Exercise requirements: From the first line of the listing below to the line with "of a camera", print each line exactly, and nothing more. Leave out the pictures.

Source excerpt:
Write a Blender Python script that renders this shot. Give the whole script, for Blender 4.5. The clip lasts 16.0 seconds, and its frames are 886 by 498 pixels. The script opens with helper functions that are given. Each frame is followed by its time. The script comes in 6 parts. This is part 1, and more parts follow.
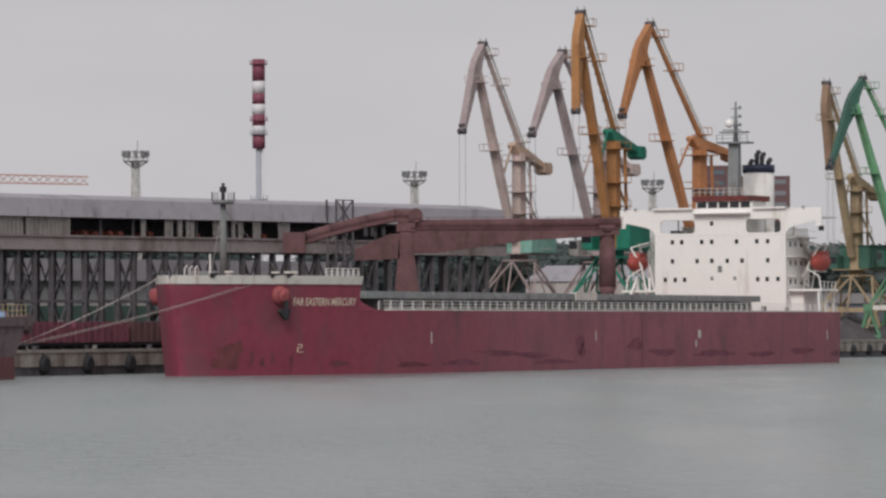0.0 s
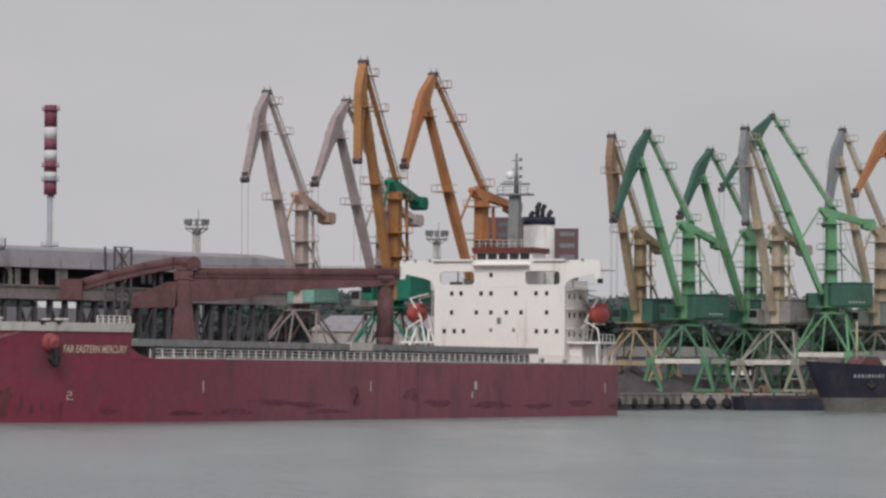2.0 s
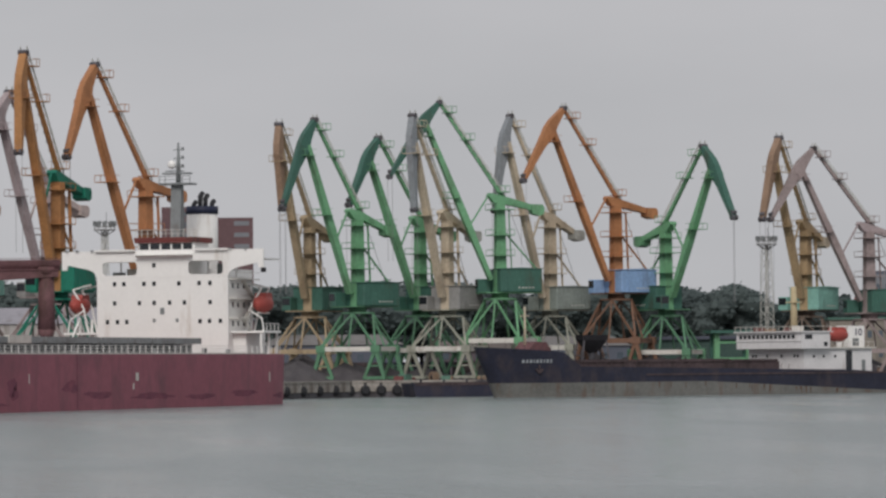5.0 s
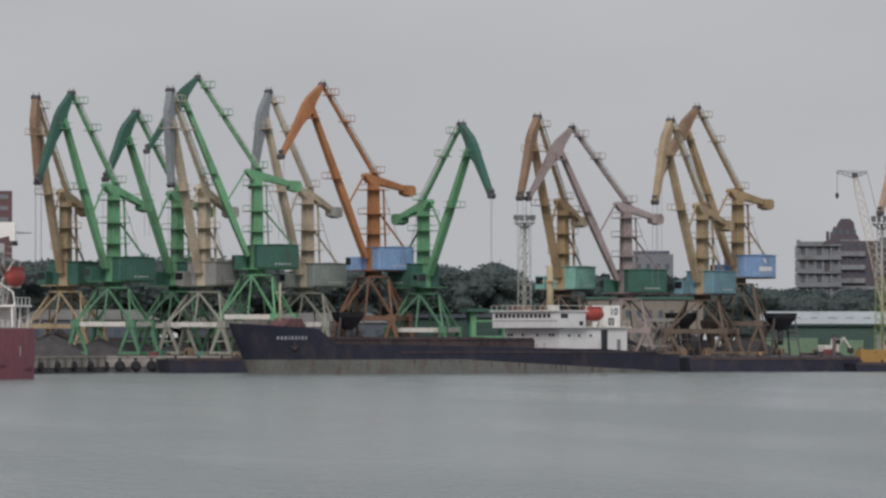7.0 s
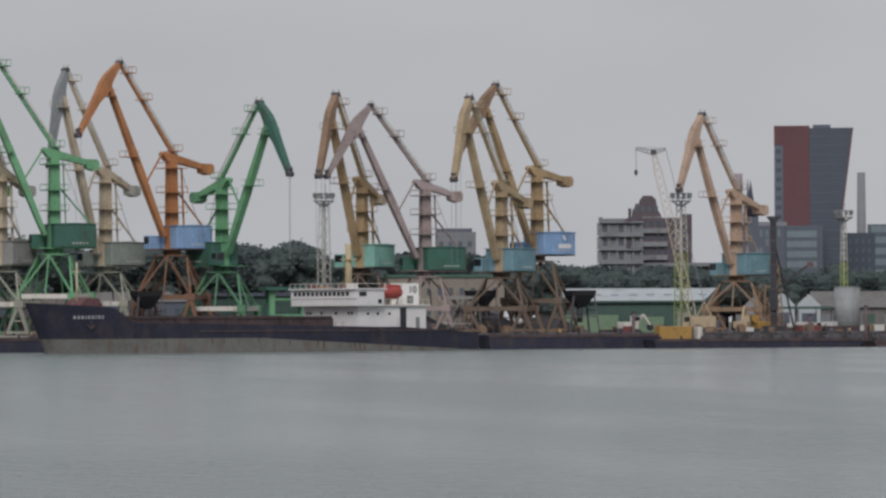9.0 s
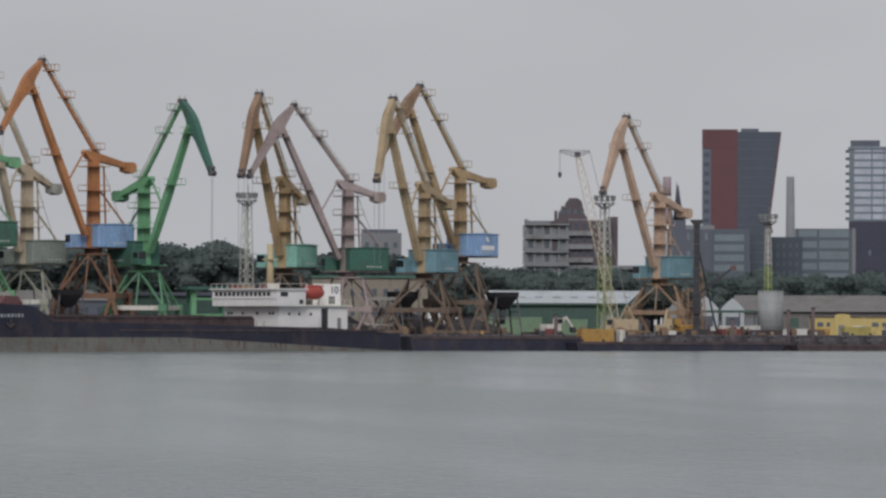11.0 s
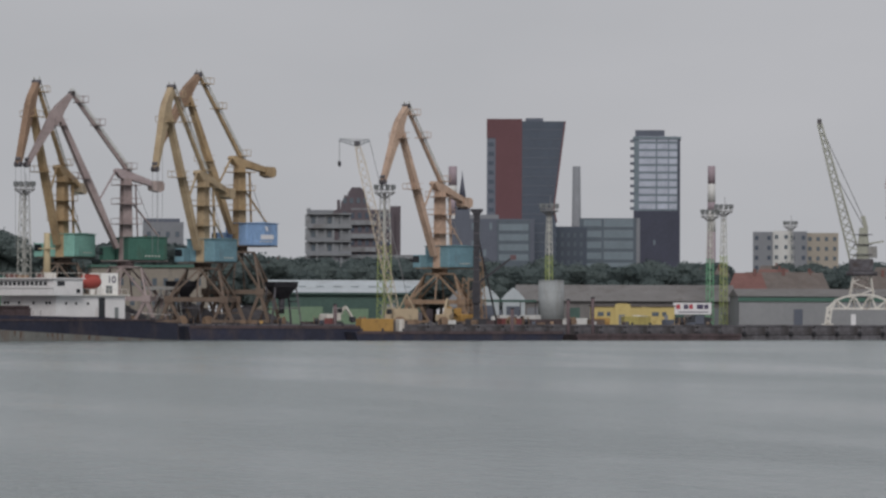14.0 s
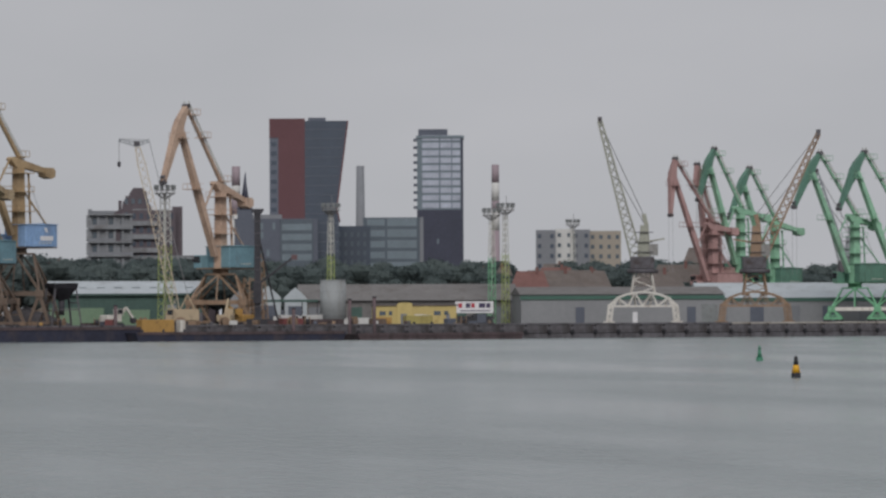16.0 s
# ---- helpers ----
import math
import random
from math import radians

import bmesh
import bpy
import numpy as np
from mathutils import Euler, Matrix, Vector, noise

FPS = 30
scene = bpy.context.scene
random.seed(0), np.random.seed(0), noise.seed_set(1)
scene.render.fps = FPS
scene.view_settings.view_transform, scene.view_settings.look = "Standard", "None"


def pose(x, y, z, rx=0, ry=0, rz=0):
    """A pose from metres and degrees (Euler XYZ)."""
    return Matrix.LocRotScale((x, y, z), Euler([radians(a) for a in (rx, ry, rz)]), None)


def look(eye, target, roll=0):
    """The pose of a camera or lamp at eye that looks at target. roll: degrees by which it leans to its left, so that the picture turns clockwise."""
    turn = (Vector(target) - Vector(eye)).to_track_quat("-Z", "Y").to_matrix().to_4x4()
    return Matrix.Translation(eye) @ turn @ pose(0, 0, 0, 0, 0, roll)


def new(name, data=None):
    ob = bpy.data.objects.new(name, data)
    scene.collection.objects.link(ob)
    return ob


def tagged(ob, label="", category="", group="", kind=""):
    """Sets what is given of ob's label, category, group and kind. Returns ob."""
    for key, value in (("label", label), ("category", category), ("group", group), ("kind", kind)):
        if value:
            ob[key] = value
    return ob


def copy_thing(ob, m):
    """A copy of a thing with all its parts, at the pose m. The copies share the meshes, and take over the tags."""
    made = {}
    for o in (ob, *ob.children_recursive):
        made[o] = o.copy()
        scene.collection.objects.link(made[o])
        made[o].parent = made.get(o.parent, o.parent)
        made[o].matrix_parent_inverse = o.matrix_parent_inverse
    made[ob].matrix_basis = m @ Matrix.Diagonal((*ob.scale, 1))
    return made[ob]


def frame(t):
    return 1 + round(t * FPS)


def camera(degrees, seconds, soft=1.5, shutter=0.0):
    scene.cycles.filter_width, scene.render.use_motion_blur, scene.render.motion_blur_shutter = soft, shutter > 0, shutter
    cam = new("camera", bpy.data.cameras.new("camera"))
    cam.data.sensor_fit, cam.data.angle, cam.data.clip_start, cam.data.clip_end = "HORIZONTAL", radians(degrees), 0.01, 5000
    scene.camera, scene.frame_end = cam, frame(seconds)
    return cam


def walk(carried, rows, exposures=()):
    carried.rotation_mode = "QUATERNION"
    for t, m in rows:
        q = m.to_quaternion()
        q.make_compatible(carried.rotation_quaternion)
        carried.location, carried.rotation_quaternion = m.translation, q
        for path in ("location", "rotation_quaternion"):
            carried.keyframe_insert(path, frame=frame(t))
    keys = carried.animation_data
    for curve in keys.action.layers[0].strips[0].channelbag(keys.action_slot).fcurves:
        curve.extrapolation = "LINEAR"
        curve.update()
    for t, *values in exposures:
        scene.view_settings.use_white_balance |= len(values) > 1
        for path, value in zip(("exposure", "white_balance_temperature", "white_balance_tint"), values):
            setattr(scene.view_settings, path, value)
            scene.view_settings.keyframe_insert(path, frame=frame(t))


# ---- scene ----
cam = camera(11.48, 16.0, soft=2.6)
EYE = 5.0
# seconds, x, y, pitch up, yaw to the left, roll
ROWS = [
    (0.0, 0.00, 0.00, 1.030, 0.000, -0.265),
    (0.5, 0.84, 0.33, 1.303, 0.438, -0.255),
    (1.0, 1.66, 0.66, 1.398, 0.397, -0.075),
    (1.5, 2.47, 1.00, 1.572, -1.260, 0.105),
    (2.0, 3.26, 1.33, 1.681, -2.566, 0.340),
    (2.5, 4.03, 1.66, 1.768, -3.265, 0.020),
    (3.0, 4.78, 1.99, 1.718, -3.570, 0.134),
    (3.5, 5.51, 2.32, 1.688, -5.093, 0.018),
    (3.7, 5.80, 2.46, 1.405, -5.447, -0.089),
    (5.8, 8.67, 3.85, 1.647, -7.457, 0.200),
    (6.0, 8.93, 3.99, 1.648, -7.842, 0.721),
    (6.5, 9.56, 4.32, 0.962, -8.517, 0.009),
    (7.0, 10.18, 4.65, 1.219, -9.531, 0.013),
    (7.5, 10.77, 4.98, 1.383, -10.721, -0.112),
    (8.0, 11.35, 5.31, 1.376, -11.157, -0.200),
    (8.5, 11.91, 5.65, 0.966, -12.460, -0.406),
    (8.7, 12.13, 5.78, 0.930, -11.959, -0.272),
    (10.8, 14.27, 7.18, 0.950, -12.776, 0.199),
    (11.0, 14.46, 7.31, 0.946, -12.878, 0.199),
    (11.5, 14.91, 7.64, 0.968, -14.166, 0.039),
    (12.0, 15.35, 7.97, 1.659, -14.967, 0.109),
    (12.5, 15.77, 8.30, 1.773, -14.273, -0.211),
    (13.0, 16.18, 8.63, 0.911, -14.675, -0.077),
    (13.5, 16.56, 8.97, 0.650, -15.287, 0.100),
    (14.0, 16.93, 9.30, 0.819, -15.607, 0.186),
    (14.5, 17.29, 9.63, 0.826, -16.020, 0.014),
    (15.0, 17.62, 9.96, 0.818, -16.624, -0.166),
    (15.5, 17.94, 10.30, 0.818, -17.362, -0.265),
    (16.0, 18.24, 10.63, 0.814, -18.390, -0.213),
]
walk(cam, [(t, pose(x, y, EYE, 90 + pitch, 0, yaw) @ pose(0, 0, 0, 0, 0, roll)) for t, x, y, pitch, yaw, roll in ROWS],
     exposures=((0.0, 0.24, 6650, 12), (1.5, 0.25, 6620, 12), (2.2, 0.15, 6600, 12), (3.5, 0.13, 6580, 11), (7.0, 0.10, 6450, 10), (11.0, 0.08, 6420, 10), (12.4, 0.05, 6420, 10), (13.1, -0.05, 6420, 10), (14.2, 0.02, 6420, 10), (16.0, 0.0, 6400, 10)))

# ---- light: overcast, with a soft bright patch of sky behind the camera ----
SUN_EL, SUN_AZ = 38.0, 196.0          # azimuth clockwise from +y
world = bpy.data.worlds.new("sky")
scene.world = world
world.use_nodes = True
wn, wl = world.node_tree.nodes, world.node_tree.links
wn.clear()
w_out, w_bg = wn.new("ShaderNodeOutputWorld"), wn.new("ShaderNodeBackground")
w_sky = wn.new("ShaderNodeTexSky")
w_sky.sky_type, w_sky.sun_disc = "NISHITA", False
w_sky.sun_elevation, w_sky.sun_rotation = radians(SUN_EL), radians(SUN_AZ)
w_sky.dust_density, w_sky.air_density = 6.0, 1.0
w_grey = wn.new("ShaderNodeHueSaturation")
w_grey.inputs["Saturation"].default_value = 0.12
w_mul = wn.new("ShaderNodeMix")
w_mul.data_type, w_mul.blend_type = "RGBA", "MULTIPLY"
w_mul.inputs[0].default_value = 1.0
w_mul.inputs[7].default_value = (0.055, 0.055, 0.055, 1)
w_cloud = wn.new("ShaderNodeMix")
w_cloud.data_type = "RGBA"
w_cloud.inputs[0].default_value = 0.93
w_co, w_map, w_noise = wn.new("ShaderNodeTexCoord"), wn.new("ShaderNodeMapping"), wn.new("ShaderNodeTexNoise")
w_map.inputs["Scale"].default_value = (3.0, 3.0, 9.0)
w_noise.inputs["Scale"].default_value, w_noise.inputs["Detail"].default_value = 2.2, 4.0
w_ramp = wn.new("ShaderNodeValToRGB")
w_ramp.color_ramp.elements[0].position, w_ramp.color_ramp.elements[0].color = 0.25, (0.430, 0.437, 0.456, 1)
w_ramp.color_ramp.elements[1].position, w_ramp.color_ramp.elements[1].color = 0.75, (0.500, 0.500, 0.520, 1)
wl.new(w_co.outputs["Generated"], w_map.inputs["Vector"])
wl.new(w_map.outputs["Vector"], w_noise.inputs["Vector"])
wl.new(w_noise.outputs["Fac"], w_ramp.inputs["Fac"])
wl.new(w_sky.outputs["Color"], w_grey.inputs["Color"])
wl.new(w_grey.outputs["Color"], w_mul.inputs[6])
wl.new(w_mul.outputs[2], w_cloud.inputs[6])
wl.new(w_ramp.outputs["Color"], w_cloud.inputs[7])
wl.new(w_cloud.outputs[2], w_bg.inputs["Color"])
wl.new(w_bg.outputs["Background"], w_out.inputs["Surface"])
sun = new("sun", bpy.data.lights.new("sun", "SUN"))
sun.data.energy, sun.data.angle, sun.data.color = 1.6, radians(25), (1.0, 0.96, 0.92)
_d = Vector((math.sin(radians(SUN_AZ)) * math.cos(radians(SUN_EL)), math.cos(radians(SUN_AZ)) * math.cos(radians(SUN_EL)), math.sin(radians(SUN_EL))))
sun.matrix_world = look(_d * 100, (0, 0, 0))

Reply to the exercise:
Write a Blender Python script that renders this shot. Give the whole script, for Blender 4.5. The clip lasts 16.0 seconds, and its frames are 886 by 498 pixels. The script opens with helper functions that are given. Each frame is followed by its time. The script comes in 6 parts. This is part 1, and more parts follow.
0.0 s
2.0 s
5.0 s
7.0 s
9.0 s
11.0 s
14.0 s
16.0 s
# ---- helpers ----
import math
import random
from math import radians

import bmesh
import bpy
import numpy as np
from mathutils import Euler, Matrix, Vector, noise

FPS = 30
scene = bpy.context.scene
random.seed(0), np.random.seed(0), noise.seed_set(1)
scene.render.fps = FPS
scene.view_settings.view_transform, scene.view_settings.look = "Standard", "None"


def pose(x, y, z, rx=0, ry=0, rz=0):
    """A pose from metres and degrees (Euler XYZ)."""
    return Matrix.LocRotScale((x, y, z), Euler([radians(a) for a in (rx, ry, rz)]), None)


def look(eye, target, roll=0):
    """The pose of a camera or lamp at eye that looks at target. roll: degrees by which it leans to its left, so that the picture turns clockwise."""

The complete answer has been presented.